"Can a full grown woman truly love a midget?"
Freaks - Symbolism & Philosophy
Symbols & Motifs
The Loving Cup
Symbolizes acceptance, initiation, and communal bond. It represents the performers' willingness to share their identity and secrets with an outsider.
Passed around during the wedding banquet while the performers chant "One of us!". Cleopatra's rejection of the cup marks her definitive refusal to see the performers as human equals.
The Rainstorm
Symbolizes chaos, primal justice, and the breakdown of social order. It provides a literal and metaphorical cover for the performers to act on their hidden, darker instincts of survival.
The climax of the film occurs during a torrential downpour, where the performers crawl through the mud to hunt Cleopatra and Hercules, turning the circus landscape into a primitive battlefield.
The Human Duck
Symbolizes karmic transformation and the loss of ego.
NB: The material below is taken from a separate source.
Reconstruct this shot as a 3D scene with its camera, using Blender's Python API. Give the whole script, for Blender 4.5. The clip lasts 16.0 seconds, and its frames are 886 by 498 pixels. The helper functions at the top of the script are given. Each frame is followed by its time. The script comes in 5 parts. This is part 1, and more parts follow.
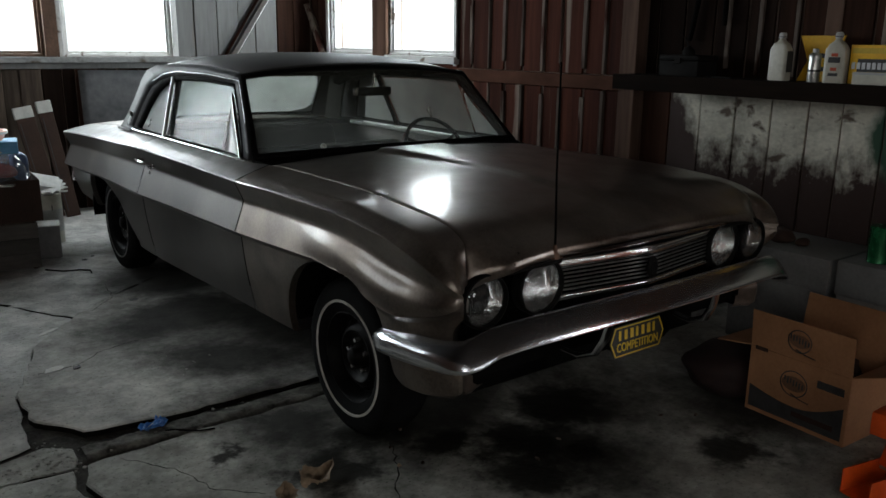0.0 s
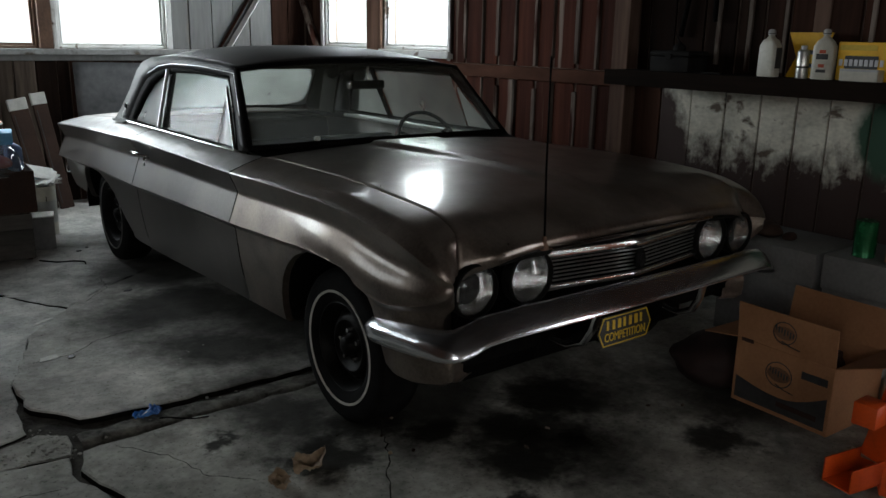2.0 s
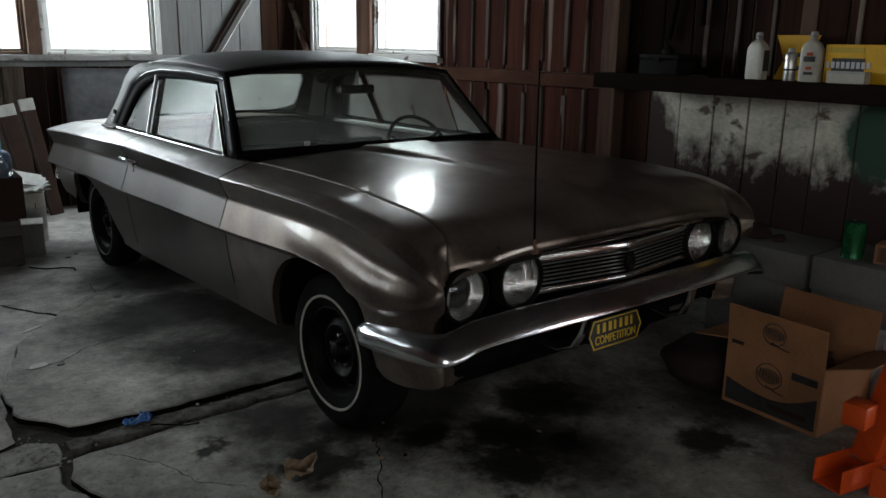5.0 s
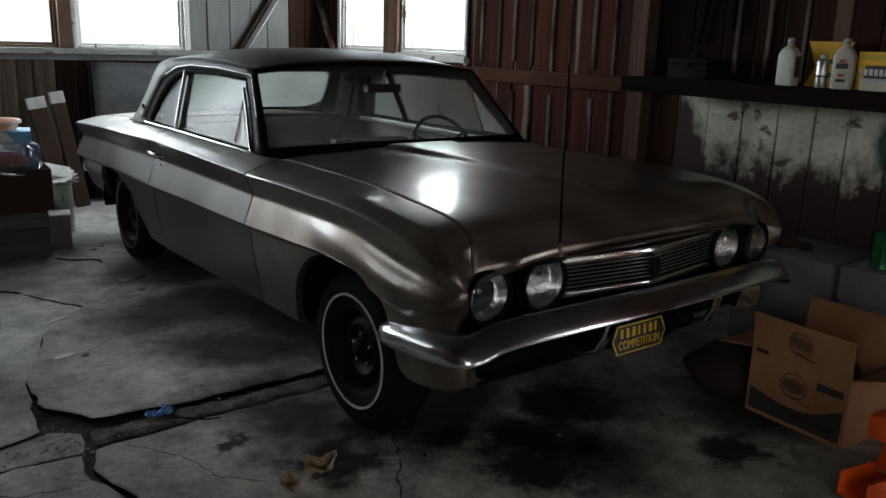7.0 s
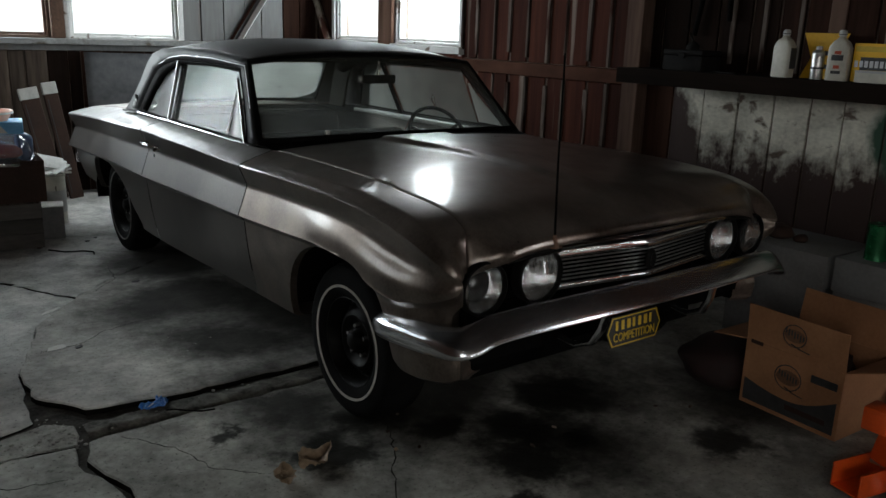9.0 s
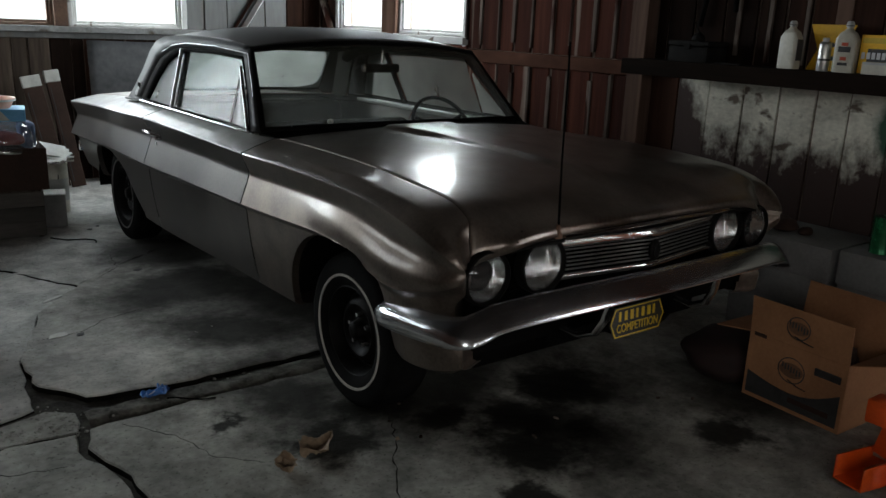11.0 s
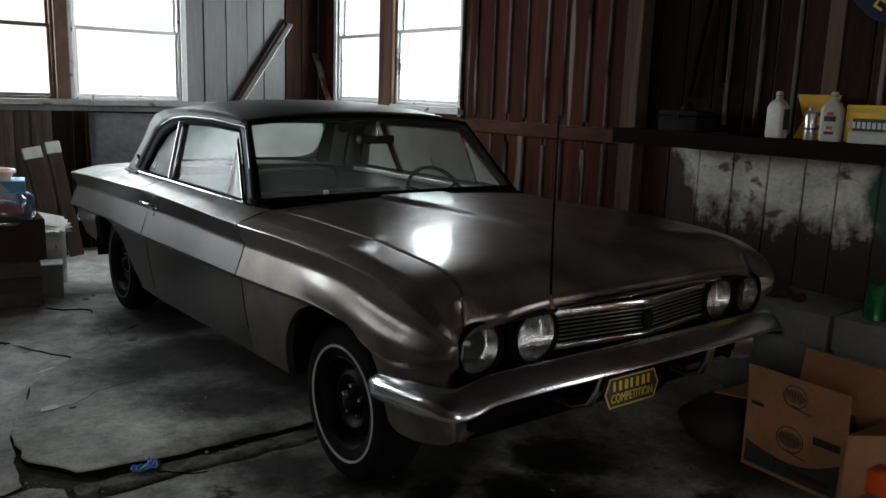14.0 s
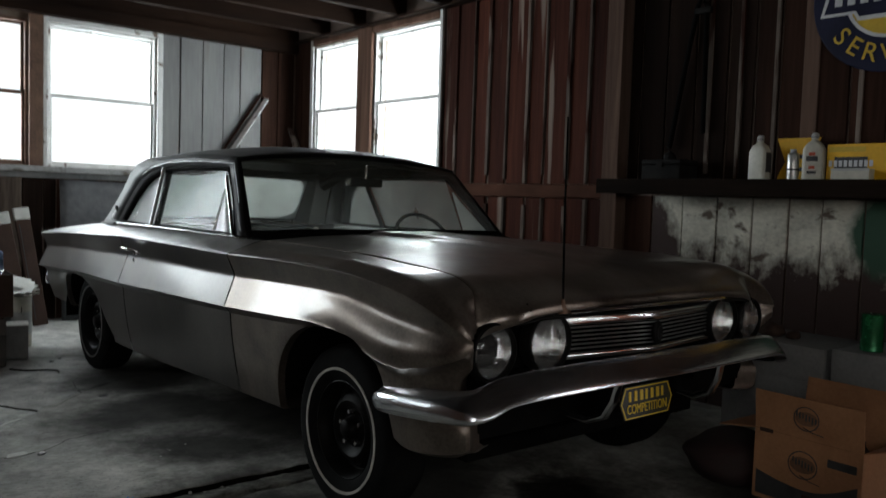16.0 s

It is the ultimate punishment: being forced to live as the very thing one mocked.
Cleopatra is revealed at the end of the film as a mutilated sideshow attraction, her beauty stripped away and replaced by a grotesque, squawking form.
Philosophical Questions
What defines a monster: physical form or moral action?
The film forces a direct comparison between the symmetrical beauty of the villains and the atypical bodies of the heroes, concluding that the only true monstrosity is a lack of humanity.
Is revenge ever truly just if it involves debasing the enemy?
The performers' decision to mutilate Cleopatra rather than kill her suggests a 'poetic' justice that mirrors their own suffering, yet the horror of the 'Human Duck' ending leaves the audience questioning the morality of their vengeance.
Core Meaning
The core meaning of Freaks is a radical inversion of traditional beauty standards and the definition of a "monster." Browning aimed to humanize those marginalized by society, showing that the true freaks are not those with physical differences, but those who lack empathy, compassion, and moral integrity. By depicting the daily lives, romances, and communal bonds of the performers, the film argues that "normalcy" is a social construct frequently used to mask cruelty.